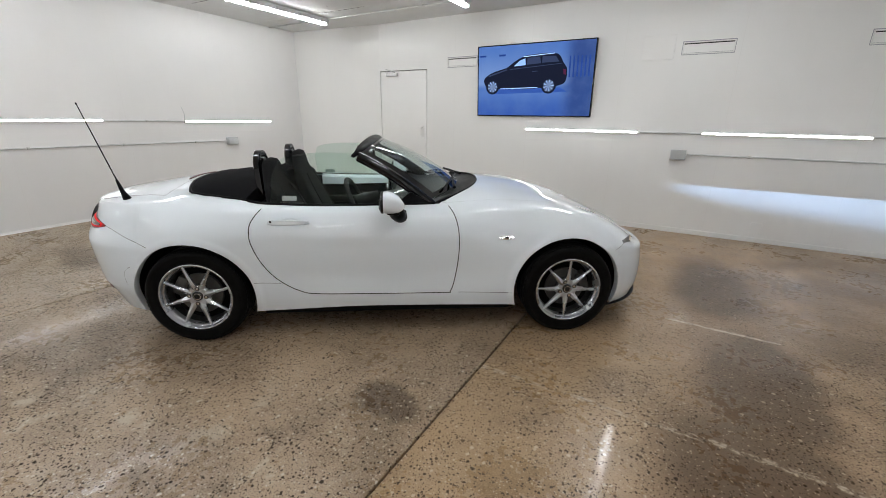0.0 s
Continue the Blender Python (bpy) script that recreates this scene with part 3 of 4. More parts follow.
picture("pictured_lamp", [(0.755, 0.36), (0.78, 0.37), (0.78, 0.44), (0.762, 0.43)], glowing("picture_red", (0.05, 0.010, 0.03), 0.9, 0.02), 0.0008)
picture("pictured_handle", [(0.50, 0.375), (0.545, 0.37), (0.545, 0.38), (0.50, 0.386)], PIC_MID, 0.0008)
picture("pictured_shadow", [(0.08, 0.615), (0.74, 0.60), (0.80, 0.66), (0.14, 0.68)], PIC_SHADE, 0.0002)
for cu in (0.145, 0.645):
    picture("pictured_tyre", disc_uv(cu, 0.575, 0.062), PIC_DARK, 0.0008)
    picture("pictured_rim", disc_uv(cu, 0.575, 0.046), PIC_MID, 0.0012)
    for k in range(9):
        a = 2 * math.pi * k / 9
        c, s_ = math.cos(a), math.sin(a)
        asp = TV_W / TV_H
        picture("pictured_spoke", [(cu + 0.044 * c - 0.005 * s_, 0.575 + (0.044 * s_ + 0.005 * c) * asp), (cu + 0.044 * c + 0.005 * s_, 0.575 + (0.044 * s_ - 0.005 * c) * asp), (cu, 0.575)], PIC_LIGHT, 0.0016)
for k in range(6):
    u = 0.80 + 0.03 * k
    picture("pictured_curtain", [(u, 0.20), (u + 0.012, 0.20), (u + 0.014, 0.47), (u + 0.002, 0.47)], PIC_BAND, 0.0004)
for u in (0.02, 0.20):
    picture("pictured_vent", [(u, 0.13), (u + 0.06, 0.13), (u + 0.06, 0.155), (u, 0.155)], PIC_BAND, 0.0004)
part("bracket", box((-0.25, 0.035, -0.2), (0.25, 0.062, 0.2), 0.004), M_BLACK, tv)
tagged(tv, "large wall-mounted television showing a dark car on blue", "television")

# ---- the car: x forward from the rear axle, y to its left, z up ----
CAR_AT = pose(-2.800, 1.892, 0, 0, 0, 35.18)
car = empty("car", CAR_AT)
tagged(car, "white two-seat convertible with its black roof folded down", "car")
XA, XB, NR, NF = -0.30, 2.45, 2.2, 2.05


class Rail:
    """A line round half of the body at one level: rear and front ends, half width and height along the car."""

    def __init__(self, rear, front, width, height):
        self.rear, self.front, self.width, self.height = rear, front, width, height

    def at(self, zone, f):
        if zone == "rear":
            a = f * math.pi / 2
            x = XA - (XA - self.rear) * math.cos(a) ** (2 / NR)
            y = smooth_line(self.width, XA) * math.sin(a) ** (2 / NR)
        elif zone == "side":
            x = XA + (XB - XA) * f
            y = smooth_line(self.width, x)
        else:
            a = (1 - f) * math.pi / 2
            x = XB + (self.front - XB) * math.cos(a) ** (2 / NF)
            y = smooth_line(self.width, XB) * math.sin(a) ** (2 / NF)
        return Vector((x, -y, smooth_line(self.height, x)))


RAILS = [
    Rail(-0.69, 3.055, ((-0.3, 0.745), (0, 0.79), (0.375, 0.780), (1.1, 0.768), (1.95, 0.782), (2.45, 0.795)), ((-0.7, 0.222), (-0.5, 0.194), (-0.3, 0.188), (0.3, 0.178), (1.0, 0.192), (1.95, 0.184), (2.6, 0.175), (3.0, 0.165))),
    Rail(-0.742, 3.075, ((-0.3, 0.785), (0, 0.832), (0.375, 0.805), (1.1, 0.790), (1.55, 0.785), (1.95, 0.81), (2.3, 0.835), (2.45, 0.83)), ((-0.76, 0.312), (-0.3, 0.30), (0.375, 0.27), (1.95, 0.265), (3.0, 0.25))),
    Rail(-0.792, 3.075, ((-0.3, 0.803), (0, 0.85), (0.375, 0.815), (0.7, 0.798), (1.1, 0.788), (1.55, 0.785), (1.95, 0.812), (2.3, 0.85), (2.45, 0.845)), ((-0.79, 0.385), (-0.62, 0.375), (-0.42, 0.36), (-0.3, 0.40), (0.0, 0.43), (1.0, 0.41), (3.0, 0.40))),
    Rail(-0.838, 3.065, ((-0.3, 0.803), (0, 0.86), (0.375, 0.826), (0.7, 0.810), (1.1, 0.803), (1.55, 0.794), (1.95, 0.810), (2.3, 0.852), (2.45, 0.843)), ((-0.84, 0.600), (-0.5, 0.575), (-0.3, 0.55), (0.3, 0.53), (1.5, 0.52), (2.5, 0.52), (3.05, 0.46))),
    Rail(-0.840, 3.05, ((-0.3, 0.797), (0, 0.861), (0.375, 0.829), (0.7, 0.814), (1.1, 0.808), (1.55, 0.797), (1.95, 0.806), (2.3, 0.845), (2.45, 0.833)), ((-0.84, 0.635), (-0.5, 0.622), (-0.3, 0.61), (0.3, 0.60), (1.5, 0.59), (2.5, 0.59), (3.05, 0.50))),
    Rail(-0.808, 2.99, ((-0.3, 0.752), (0, 0.845), (0.375, 0.826), (0.7, 0.815), (1.1, 0.810), (1.55, 0.792), (1.95, 0.788), (2.3, 0.815), (2.45, 0.79)), ((-0.81, 0.705), (-0.3, 0.705), (0.3, 0.69), (1.5, 0.67), (2.3, 0.675), (2.6, 0.64), (2.95, 0.53))),
    Rail(-0.780, 2.94, ((-0.3, 0.712), (0, 0.780), (0.375, 0.786), (0.7, 0.779), (1.1, 0.772), (1.55, 0.747), (1.95, 0.737), (2.3, 0.747), (2.45, 0.717)), ((-0.77, 0.765), (-0.3, 0.785), (0.0, 0.785), (0.4, 0.778), (1.5, 0.770), (2.3, 0.763), (2.6, 0.69), (2.9, 0.565))),
    Rail(-0.783, 2.92, ((-0.3, 0.670), (0, 0.706), (0.375, 0.750), (0.7, 0.746), (1.1, 0.738), (1.55, 0.708), (1.95, 0.692), (2.3, 0.690), (2.45, 0.660)), ((-0.78, 0.816), (-0.5, 0.824), (-0.3, 0.833), (0, 0.838), (0.4, 0.820), (0.8, 0.811), (1.5, 0.811), (1.8, 0.822), (2.1, 0.815), (2.35, 0.785), (2.6, 0.708), (2.87, 0.585))),
    Rail(-0.778, 2.90, ((-0.3, 0.650), (0, 0.650), (0.3, 0.684), (0.435, 0.706), (0.8, 0.702), (1.1, 0.690), (1.5, 0.662), (1.9, 0.640), (2.3, 0.625), (2.45, 0.60)),
         ((-0.77, 0.829), (-0.6, 0.834), (-0.3, 0.846), (-0.05, 0.858), (0.2, 0.857), (0.46, 0.840), (0.8, 0.830), (1.14, 0.831), (1.5, 0.834), (1.8, 0.848), (2.1, 0.838), (2.35, 0.795), (2.6, 0.715), (2.85, 0.60))),
    Rail(-0.755, 2.885, ((-0.3, 0.36), (1.2, 0.36), (2.45, 0.36)), ((-0.755, 0.838), (-0.5, 0.868), (-0.25, 0.902), (0, 0.92), (1.5, 0.90), (1.8, 0.895), (2.1, 0.872), (2.35, 0.808), (2.6, 0.718), (2.885, 0.605))),
    Rail(-0.745, 2.87, ((-0.3, 0.0), (2.45, 0.0)), ((-0.745, 0.838), (-0.5, 0.882), (-0.25, 0.920), (0, 0.93), (1.5, 0.925), (1.8, 0.917), (2.1, 0.894), (2.35, 0.832), (2.6, 0.735), (2.8, 0.645), (2.87, 0.612))),
]
PER = 10
COLS = [("rear", k / 40) for k in range(40)] + [("side", k / 210) for k in range(210)] + [("front", k / 44) for k in range(45)]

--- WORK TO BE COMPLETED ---
Copy the material shown above in full and exactly. Skip the pictures.

--- ANSWER FOR THIS EXERCISE ---
0.0 s
Continue the Blender Python (bpy) script that recreates this scene with part 3 of 4. More parts follow.
picture("pictured_lamp", [(0.755, 0.36), (0.78, 0.37), (0.78, 0.44), (0.762, 0.43)], glowing("picture_red", (0.05, 0.010, 0.03), 0.9, 0.02), 0.0008)
picture("pictured_handle", [(0.50, 0.375), (0.545, 0.37), (0.545, 0.38), (0.50, 0.386)], PIC_MID, 0.0008)
picture("pictured_shadow", [(0.08, 0.615), (0.74, 0.60), (0.80, 0.66), (0.14, 0.68)], PIC_SHADE, 0.0002)
for cu in (0.145, 0.645):
    picture("pictured_tyre", disc_uv(cu, 0.575, 0.062), PIC_DARK, 0.0008)
    picture("pictured_rim", disc_uv(cu, 0.575, 0.046), PIC_MID, 0.0012)
    for k in range(9):
        a = 2 * math.pi * k / 9
        c, s_ = math.cos(a), math.sin(a)
        asp = TV_W / TV_H
        picture("pictured_spoke", [(cu + 0.044 * c - 0.005 * s_, 0.575 + (0.044 * s_ + 0.005 * c) * asp), (cu + 0.044 * c + 0.005 * s_, 0.575 + (0.044 * s_ - 0.005 * c) * asp), (cu, 0.575)], PIC_LIGHT, 0.0016)
for k in range(6):
    u = 0.80 + 0.03 * k
    picture("pictured_curtain", [(u, 0.20), (u + 0.012, 0.20), (u + 0.014, 0.47), (u + 0.002, 0.47)], PIC_BAND, 0.0004)
for u in (0.02, 0.20):
    picture("pictured_vent", [(u, 0.13), (u + 0.06, 0.13), (u + 0.06, 0.155), (u, 0.155)], PIC_BAND, 0.0004)
part("bracket", box((-0.25, 0.035, -0.2), (0.25, 0.062, 0.2), 0.004), M_BLACK, tv)
tagged(tv, "large wall-mounted television showing a dark car on blue", "television")

# ---- the car: x forward from the rear axle, y to its left, z up ----
CAR_AT = pose(-2.800, 1.892, 0, 0, 0, 35.18)
car = empty("car", CAR_AT)
tagged(car, "white two-seat convertible with its black roof folded down", "car")
XA, XB, NR, NF = -0.30, 2.45, 2.2, 2.05


class Rail:
    """A line round half of the body at one level: rear and front ends, half width and height along the car."""

    def __init__(self, rear, front, width, height):
        self.rear, self.front, self.width, self.height = rear, front, width, height

    def at(self, zone, f):
        if zone == "rear":
            a = f * math.pi / 2
            x = XA - (XA - self.rear) * math.cos(a) ** (2 / NR)
            y = smooth_line(self.width, XA) * math.sin(a) ** (2 / NR)
        elif zone == "side":
            x = XA + (XB - XA) * f
            y = smooth_line(self.width, x)
        else:
            a = (1 - f) * math.pi / 2
            x = XB + (self.front - XB) * math.cos(a) ** (2 / NF)
            y = smooth_line(self.width, XB) * math.sin(a) ** (2 / NF)
        return Vector((x, -y, smooth_line(self.height, x)))


RAILS = [
    Rail(-0.69, 3.055, ((-0.3, 0.745), (0, 0.79), (0.375, 0.780), (1.1, 0.768), (1.95, 0.782), (2.45, 0.795)), ((-0.7, 0.222), (-0.5, 0.194), (-0.3, 0.188), (0.3, 0.178), (1.0, 0.192), (1.95, 0.184), (2.6, 0.175), (3.0, 0.165))),
    Rail(-0.742, 3.075, ((-0.3, 0.785), (0, 0.832), (0.375, 0.805), (1.1, 0.790), (1.55, 0.785), (1.95, 0.81), (2.3, 0.835), (2.45, 0.83)), ((-0.76, 0.312), (-0.3, 0.30), (0.375, 0.27), (1.95, 0.265), (3.0, 0.25))),
    Rail(-0.792, 3.075, ((-0.3, 0.803), (0, 0.85), (0.375, 0.815), (0.7, 0.798), (1.1, 0.788), (1.55, 0.785), (1.95, 0.812), (2.3, 0.85), (2.45, 0.845)), ((-0.79, 0.385), (-0.62, 0.375), (-0.42, 0.36), (-0.3, 0.40), (0.0, 0.43), (1.0, 0.41), (3.0, 0.40))),
    Rail(-0.838, 3.065, ((-0.3, 0.803), (0, 0.86), (0.375, 0.826), (0.7, 0.810), (1.1, 0.803), (1.55, 0.794), (1.95, 0.810), (2.3, 0.852), (2.45, 0.843)), ((-0.84, 0.600), (-0.5, 0.575), (-0.3, 0.55), (0.3, 0.53), (1.5, 0.52), (2.5, 0.52), (3.05, 0.46))),
    Rail(-0.840, 3.05, ((-0.3, 0.797), (0, 0.861), (0.375, 0.829), (0.7, 0.814), (1.1, 0.808), (1.55, 0.797), (1.95, 0.806), (2.3, 0.845), (2.45, 0.833)), ((-0.84, 0.635), (-0.5, 0.622), (-0.3, 0.61), (0.3, 0.60), (1.5, 0.59), (2.5, 0.59), (3.05, 0.50))),
    Rail(-0.808, 2.99, ((-0.3, 0.752), (0, 0.845), (0.375, 0.826), (0.7, 0.815), (1.1, 0.810), (1.55, 0.792), (1.95, 0.788), (2.3, 0.815), (2.45, 0.79)), ((-0.81, 0.705), (-0.3, 0.705), (0.3, 0.69), (1.5, 0.67), (2.3, 0.675), (2.6, 0.64), (2.95, 0.53))),
    Rail(-0.780, 2.94, ((-0.3, 0.712), (0, 0.780), (0.375, 0.786), (0.7, 0.779), (1.1, 0.772), (1.55, 0.747), (1.95, 0.737), (2.3, 0.747), (2.45, 0.717)), ((-0.77, 0.765), (-0.3, 0.785), (0.0, 0.785), (0.4, 0.778), (1.5, 0.770), (2.3, 0.763), (2.6, 0.69), (2.9, 0.565))),
    Rail(-0.783, 2.92, ((-0.3, 0.670), (0, 0.706), (0.375, 0.750), (0.7, 0.746), (1.1, 0.738), (1.55, 0.708), (1.95, 0.692), (2.3, 0.690), (2.45, 0.660)), ((-0.78, 0.816), (-0.5, 0.824), (-0.3, 0.833), (0, 0.838), (0.4, 0.820), (0.8, 0.811), (1.5, 0.811), (1.8, 0.822), (2.1, 0.815), (2.35, 0.785), (2.6, 0.708), (2.87, 0.585))),
    Rail(-0.778, 2.90, ((-0.3, 0.650), (0, 0.650), (0.3, 0.684), (0.435, 0.706), (0.8, 0.702), (1.1, 0.690), (1.5, 0.662), (1.9, 0.640), (2.3, 0.625), (2.45, 0.60)),
         ((-0.77, 0.829), (-0.6, 0.834), (-0.3, 0.846), (-0.05, 0.858), (0.2, 0.857), (0.46, 0.840), (0.8, 0.830), (1.14, 0.831), (1.5, 0.834), (1.8, 0.848), (2.1, 0.838), (2.35, 0.795), (2.6, 0.715), (2.85, 0.60))),
    Rail(-0.755, 2.885, ((-0.3, 0.36), (1.2, 0.36), (2.45, 0.36)), ((-0.755, 0.838), (-0.5, 0.868), (-0.25, 0.902), (0, 0.92), (1.5, 0.90), (1.8, 0.895), (2.1, 0.872), (2.35, 0.808), (2.6, 0.718), (2.885, 0.605))),
    Rail(-0.745, 2.87, ((-0.3, 0.0), (2.45, 0.0)), ((-0.745, 0.838), (-0.5, 0.882), (-0.25, 0.920), (0, 0.93), (1.5, 0.925), (1.8, 0.917), (2.1, 0.894), (2.35, 0.832), (2.6, 0.735), (2.8, 0.645), (2.87, 0.612))),
]
PER = 10
COLS = [("rear", k / 40) for k in range(40)] + [("side", k / 210) for k in range(210)] + [("front", k / 44) for k in range(45)]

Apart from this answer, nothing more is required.